Electronic Design For Reliable Autonomous Driving

Current design processes are not keeping up with the ambitious demands of the automotive industry.


In the area of advanced driver assistance systems, most car makers and their suppliers have laid out exciting road maps all the way to highly automated and fully automated driving in 5 to 10 years. But are the electronics keeping up with these ambitious plans? At least for the automotive industry as a mass market, the current design processes for microchips and systems are not yet ready.

An autonomous vehicle is a high-performance system that also requires correspondingly high-performance electronics. To evaluate the extensive data on the vehicle’s surroundings and execute the computational steps required by a self-driving car, today’s prototype vehicles are chock-full of sophisticated computer technology. To turn these prototypes into mass products, this technology must take up significantly less volume while still satisfying the high demands of the automotive industry on lifespan, reliability and functional safety. Today’s most advanced, ultra-scaled semiconductor technologies are ideal for solving the volume problem. Their miniaturized designs perfectly support the integration of diverse components in minimal space.

In terms of reliability in the vehicle, however, they fall short. The reason is that they have not been developed for the harsh environmental conditions and loads encountered by cars. They are at home in the relative comfort of consumer electronics, and have not yet been adapted for the extreme demands awaiting them on the roads of the world. For example, electronic components in vehicles must withstand wide temperature ranges and guarantee correct operation even at extremes of up to 160 degrees Celsius – and over a lifespan of at least 15 years. The same is true of factors such as moisture, vibration, electromagnetic interference and more. Additional methodologies to support the design, qualification, manufacturing and testing of semiconductors are therefore required.

Aging of the integrated components themselves as a result of intrinsic degradation mechanisms also plays a major role under automotive conditions in the technologies in question. The increased susceptibility of the components arises from the use of innovative materials, such as high-k dielectrics for the gate oxide and ultra-low-k materials for the insulation of the metal layers, as well as from new process steps in manufacturing. In this way, known aging effects are accelerated, new effects are produced, and dependencies arise between the various influencing factors.

For the safe and reliable operation of electronic systems for many years in a vehicle, it is therefore important to identify potential failure mechanisms at the physical level already during the design process, and to understand their impact on individual circuits and the overall system. Corresponding guidelines must be continually improved in consideration of the complex degradation mechanisms in order to qualify technologies to meet automotive requirements, because the degradation models included in today’s industry standards are not always sufficient for new technologies. At the same time, the aging effects relevant to advanced circuits must be described such that they can be taken into account during the design process. New approaches and tools are absolutely required to better support the designers of vehicle electronics in estimating the system reliability of a given technology.

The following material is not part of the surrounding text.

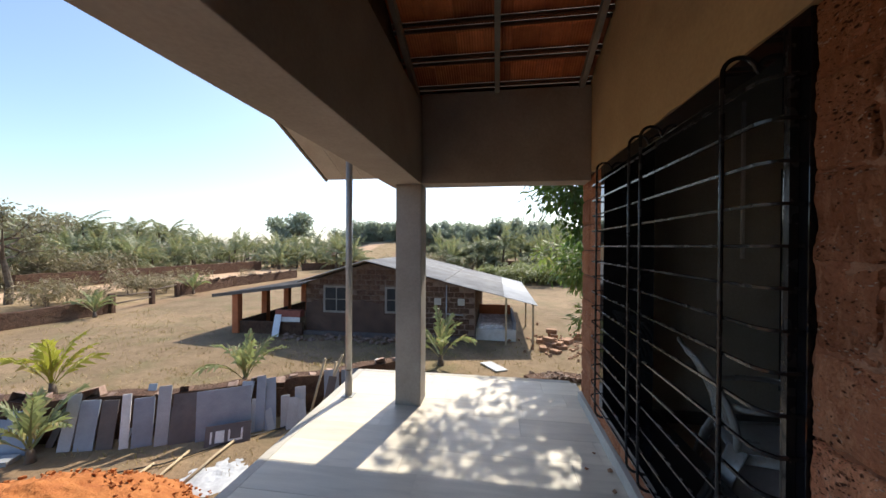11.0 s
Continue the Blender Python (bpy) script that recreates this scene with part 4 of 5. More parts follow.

Moreover, it is very important to include real-world conditions in the reliability assessment. For example, even though temperatures of up to 160 degrees Celsius are specified for automotive applications, such loads over thousands of hours of operation are exceptional cases. More typical are temperature profiles specified by car makers that define a distribution of temperature ranges for various installation locations. Such profiles are also useful with regard to electrical and mechanical stress because designing circuits for sustained maximum stress would lead to significant overdesign. If suitable lifetime models are available, the impact of various operating ranges on the overall reliability can be calculated. This also makes it possible to investigate the criticality of brief violations of the specified limits.

Designers of vehicle electronics are facing new requirements in the context of functional safety, as well. As the level of autonomy increases, so does the amount of safety-critical electronics. ISO 26262:2018, the new version of the standard, will contain a separate section on semiconductors in recognition of their importance for reliable and safe operation. Additional design support will also be required in this area. Integrated tools for analysis, verification and thorough documentation of functional safety are under development. Alongside tools for verification and fault simulation of mixed-signal circuits, there is a need for reliable aging models for the estimation of failure rates. Before such tools are employed, however, a consistent methodology must be developed and interfaces to partners must be defined.

The requirements on the electronics for use in an autonomous vehicle, for example, are therefore quite diverse. Lifetime predictions supported by simulations will also become indispensable in future development processes. This requires the development of state-of-the-art models based on current insights into key degradation effects and their parameter dependencies. If designers get access to these models as part of the process design kit (PDK), the knowledge obtained about such a technology can be integrated into the design, and electronic components can be optimally designed to meet even extremely demanding requirements. Only by combining better information and data exchange with new and powerful predictive models will it be possible to more effectively design electronics within the context of their real-world applications and to produce complete systems that remain reliable in the face of harsh operating requirements – even in the case of fully automated vehicles.